All’interno di queste figure al limite tra la poesia evanescente e quella terrena fanno capo alcuni riferimenti a Shakespeare, da cui Scaldati riprende qui brevi situazioni e qualche nome di personaggio, lasciando che ne rimanga poco più che una traccia. Presenti anche diverse figure dell’universo scaldatiano, oltre ai già citati Totò e Vicé, si ritrova il personaggio di Lucio in balia dell’assenza-presenza di luce, destinato a sciogliersi come cera. Del resto, anche in questo caso la luce è uno dei motivi conduttori che collega ciascun quadro, soprattutto nel primo tempo che segue maggiormente una progressiva temporalità: nel passaggio dal crepuscolo alla notte dei lampioni accesi e degli improvvisi spegnimenti, fino al buio totale e infine al giorno. In questa macrostruttura – determinata anche a vista dai personaggi che, come servi di scena comunicano la necessità di una gradazione piuttosto che di un’altra, dello spegnimento piuttosto che dell’accensione – si alternano quadri come quelli di Oval e Ovalina, fili dorati che svaniscono con il venir meno della luce, o quello in cui è direttamente la voce del Guasto a comunicare all’operaio lo stato dei fili; fino agli innumerevoli episodi nei quali la mancanza di luce determina un’azione piuttosto che un’altra: si tirano pietre ai lampioni e questi si intristiscono, Totò trova lavoro all’Enel ma al momento di riscuotere le bollette perde i soldi ed è costretto a tagliare i fili, le due vecchine avare provano a risparmiare sul carbone fino all’inverosimile. La mancanza di luce interrompe l’azione ma è pur vero che certi cosi o scur’I viremu, non solo le azioni ma anche i pensieri, al buio ricinu vuci cosi curiusi. La luce compare adagio, è la voce di chi ha perso il corpo, l’anima. Questo mondo appena malinconico si irradia di colori e di pioggia, si riempie di suoni di trilli del telefono e di bande rumorose ( per i quali Scaldati predispone una pagina che è immagine, scrivendo una lettera per rigo, incrociando segni che diventano figure).

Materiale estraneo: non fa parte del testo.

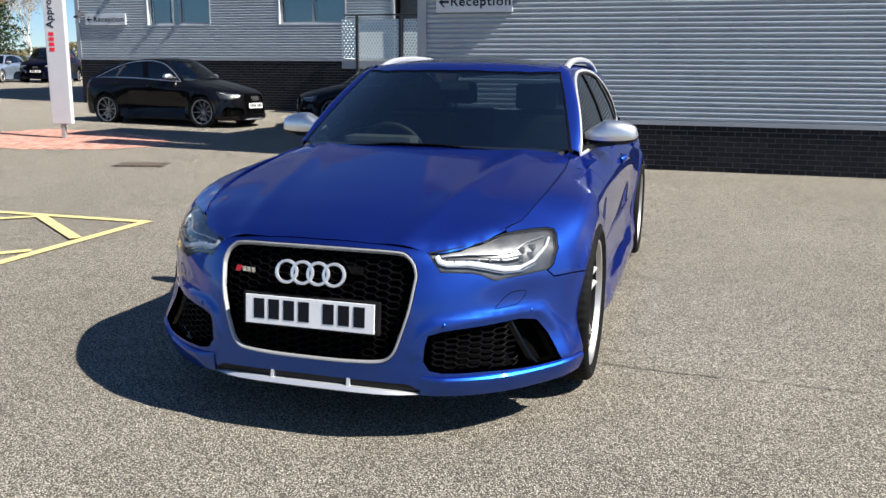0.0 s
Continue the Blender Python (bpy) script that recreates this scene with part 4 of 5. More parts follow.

Una figura rimane poco più che accennata: si tratta di Arasimira ( che in altre versioni viene chiamata anche Arasimir o Arasimiro), figura super-partes che annuncia la buona e la cattiva sorte, è a lei che si rivolgono le figurine per chiedere e uora chi faciemu? e sentirsi rispondere  a scena nuova . Anche altrove sono presenti alcune indicazioni meta teatrali, tentativi inutili di porre fine a qualcosa che non può averne. Durante il primo quadro le marionette di un topo e di alcune gatte sono il ponte che collega gli spettatori al mondo fantastico della scena: In un Palchetto, un gruppo di gatte aspetta che inizi Lo spettacolo.. In ritardo viene un topo. Topo:- permesso permesso permesso.. quannu cumincianu? / Gatte:- aspittavan’a tia / Topo:-Menu Mali / Gatte:- silenziu!. A fine testo compariranno di nuovo le gatte, intente a svegliare il topo; il sogno è finito, si sente ancora un’eco di quanto avvenuto nelle note di una banda che suona.